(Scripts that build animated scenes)

┌──

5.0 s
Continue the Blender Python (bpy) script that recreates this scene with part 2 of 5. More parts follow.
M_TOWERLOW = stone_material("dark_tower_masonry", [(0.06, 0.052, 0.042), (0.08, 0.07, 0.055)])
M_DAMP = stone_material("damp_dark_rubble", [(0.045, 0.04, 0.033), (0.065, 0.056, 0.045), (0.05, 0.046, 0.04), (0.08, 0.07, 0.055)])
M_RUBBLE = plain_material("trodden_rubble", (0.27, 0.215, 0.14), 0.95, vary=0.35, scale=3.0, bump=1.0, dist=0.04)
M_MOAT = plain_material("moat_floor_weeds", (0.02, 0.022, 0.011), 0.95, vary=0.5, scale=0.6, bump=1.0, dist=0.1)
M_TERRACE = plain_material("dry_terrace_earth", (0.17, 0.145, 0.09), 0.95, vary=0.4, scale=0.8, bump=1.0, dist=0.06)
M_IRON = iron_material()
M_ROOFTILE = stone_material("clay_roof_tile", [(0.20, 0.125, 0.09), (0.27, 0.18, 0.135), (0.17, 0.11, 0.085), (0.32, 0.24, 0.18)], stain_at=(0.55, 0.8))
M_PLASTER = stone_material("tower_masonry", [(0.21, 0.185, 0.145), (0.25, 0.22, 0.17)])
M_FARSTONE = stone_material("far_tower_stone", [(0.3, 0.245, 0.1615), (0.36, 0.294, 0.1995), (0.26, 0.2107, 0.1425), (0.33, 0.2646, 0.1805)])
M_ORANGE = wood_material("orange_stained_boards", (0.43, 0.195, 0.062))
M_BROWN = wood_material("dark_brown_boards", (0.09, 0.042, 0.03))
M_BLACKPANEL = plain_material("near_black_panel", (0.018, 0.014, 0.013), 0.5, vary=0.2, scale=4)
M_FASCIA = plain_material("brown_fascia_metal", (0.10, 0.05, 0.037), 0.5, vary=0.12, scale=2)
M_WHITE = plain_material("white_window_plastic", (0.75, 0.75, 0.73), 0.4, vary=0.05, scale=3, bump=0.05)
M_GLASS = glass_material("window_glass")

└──
┌──

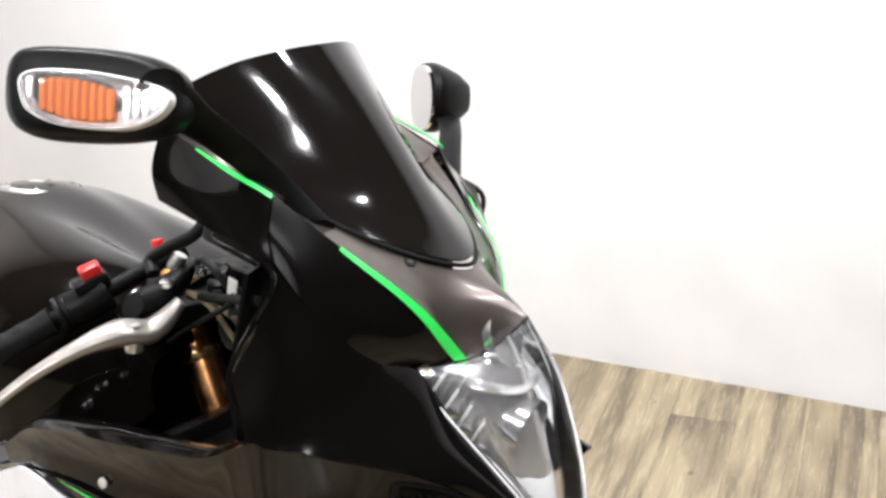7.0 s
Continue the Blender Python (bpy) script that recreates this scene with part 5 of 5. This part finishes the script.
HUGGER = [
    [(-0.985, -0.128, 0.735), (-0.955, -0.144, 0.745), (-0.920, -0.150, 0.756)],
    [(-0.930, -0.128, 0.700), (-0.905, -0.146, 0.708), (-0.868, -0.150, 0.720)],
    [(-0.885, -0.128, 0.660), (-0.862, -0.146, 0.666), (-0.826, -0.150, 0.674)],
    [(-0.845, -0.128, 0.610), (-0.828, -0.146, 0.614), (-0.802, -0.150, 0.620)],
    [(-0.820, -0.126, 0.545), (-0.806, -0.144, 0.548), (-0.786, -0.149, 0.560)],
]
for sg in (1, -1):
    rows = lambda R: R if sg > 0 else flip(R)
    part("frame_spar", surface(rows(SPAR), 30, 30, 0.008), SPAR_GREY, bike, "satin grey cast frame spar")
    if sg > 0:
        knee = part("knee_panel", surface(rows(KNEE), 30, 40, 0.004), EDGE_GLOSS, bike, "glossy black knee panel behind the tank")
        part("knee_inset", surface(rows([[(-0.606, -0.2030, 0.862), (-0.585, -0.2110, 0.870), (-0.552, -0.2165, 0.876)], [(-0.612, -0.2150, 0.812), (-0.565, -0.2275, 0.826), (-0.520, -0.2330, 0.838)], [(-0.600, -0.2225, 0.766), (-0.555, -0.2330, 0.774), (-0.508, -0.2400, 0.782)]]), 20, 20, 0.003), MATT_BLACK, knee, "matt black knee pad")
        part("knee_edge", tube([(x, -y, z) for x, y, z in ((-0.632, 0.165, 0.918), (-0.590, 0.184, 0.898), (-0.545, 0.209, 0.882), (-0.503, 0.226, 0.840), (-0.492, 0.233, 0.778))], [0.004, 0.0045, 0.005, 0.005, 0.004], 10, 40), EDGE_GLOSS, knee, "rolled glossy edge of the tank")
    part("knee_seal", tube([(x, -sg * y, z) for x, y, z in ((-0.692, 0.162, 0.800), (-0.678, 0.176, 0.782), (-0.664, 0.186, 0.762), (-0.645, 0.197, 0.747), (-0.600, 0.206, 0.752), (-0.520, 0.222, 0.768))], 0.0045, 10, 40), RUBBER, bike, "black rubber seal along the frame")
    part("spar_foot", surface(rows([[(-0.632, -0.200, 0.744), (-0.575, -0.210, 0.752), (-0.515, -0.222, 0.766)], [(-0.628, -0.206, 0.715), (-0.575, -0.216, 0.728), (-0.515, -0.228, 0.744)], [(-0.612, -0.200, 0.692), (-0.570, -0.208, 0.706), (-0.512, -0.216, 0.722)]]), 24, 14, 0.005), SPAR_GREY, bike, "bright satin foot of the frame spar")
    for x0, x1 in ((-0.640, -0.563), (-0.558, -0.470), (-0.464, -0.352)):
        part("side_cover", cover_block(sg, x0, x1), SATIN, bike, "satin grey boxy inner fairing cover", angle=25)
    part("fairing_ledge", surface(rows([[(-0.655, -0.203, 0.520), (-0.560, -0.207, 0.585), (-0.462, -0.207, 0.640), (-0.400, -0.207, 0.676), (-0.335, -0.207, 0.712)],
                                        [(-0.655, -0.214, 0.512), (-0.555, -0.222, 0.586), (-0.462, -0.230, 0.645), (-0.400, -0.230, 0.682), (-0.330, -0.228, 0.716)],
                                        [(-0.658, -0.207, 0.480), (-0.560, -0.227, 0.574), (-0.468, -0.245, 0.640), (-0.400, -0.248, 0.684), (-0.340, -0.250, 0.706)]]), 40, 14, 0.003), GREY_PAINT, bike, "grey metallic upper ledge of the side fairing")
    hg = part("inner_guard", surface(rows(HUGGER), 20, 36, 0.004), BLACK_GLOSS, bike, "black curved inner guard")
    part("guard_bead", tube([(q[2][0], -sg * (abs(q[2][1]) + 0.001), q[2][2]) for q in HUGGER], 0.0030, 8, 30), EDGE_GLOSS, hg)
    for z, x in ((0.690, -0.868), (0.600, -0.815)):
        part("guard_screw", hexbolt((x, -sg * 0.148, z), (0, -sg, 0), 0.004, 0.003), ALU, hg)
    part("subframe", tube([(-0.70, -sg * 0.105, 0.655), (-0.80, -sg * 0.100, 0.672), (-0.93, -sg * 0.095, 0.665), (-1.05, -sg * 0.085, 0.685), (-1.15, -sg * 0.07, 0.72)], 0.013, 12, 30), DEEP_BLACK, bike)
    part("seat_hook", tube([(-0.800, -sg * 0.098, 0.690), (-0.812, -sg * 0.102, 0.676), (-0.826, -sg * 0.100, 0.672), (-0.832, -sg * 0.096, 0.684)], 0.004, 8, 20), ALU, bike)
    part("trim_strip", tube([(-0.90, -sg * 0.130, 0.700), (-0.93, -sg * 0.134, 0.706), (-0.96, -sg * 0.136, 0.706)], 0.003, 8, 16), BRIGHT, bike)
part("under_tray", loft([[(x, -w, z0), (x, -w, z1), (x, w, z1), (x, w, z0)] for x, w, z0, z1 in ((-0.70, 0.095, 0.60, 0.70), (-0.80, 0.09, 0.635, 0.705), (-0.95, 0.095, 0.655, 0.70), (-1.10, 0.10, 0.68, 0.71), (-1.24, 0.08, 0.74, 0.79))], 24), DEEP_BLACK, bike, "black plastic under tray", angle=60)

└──

Scan the records above for the string "this", then report every line that contains it.

Continue the Blender Python (bpy) script that recreates this scene with part 2 of 5. More parts follow.
Continue the Blender Python (bpy) script that recreates this scene with part 5 of 5. This part finishes the script.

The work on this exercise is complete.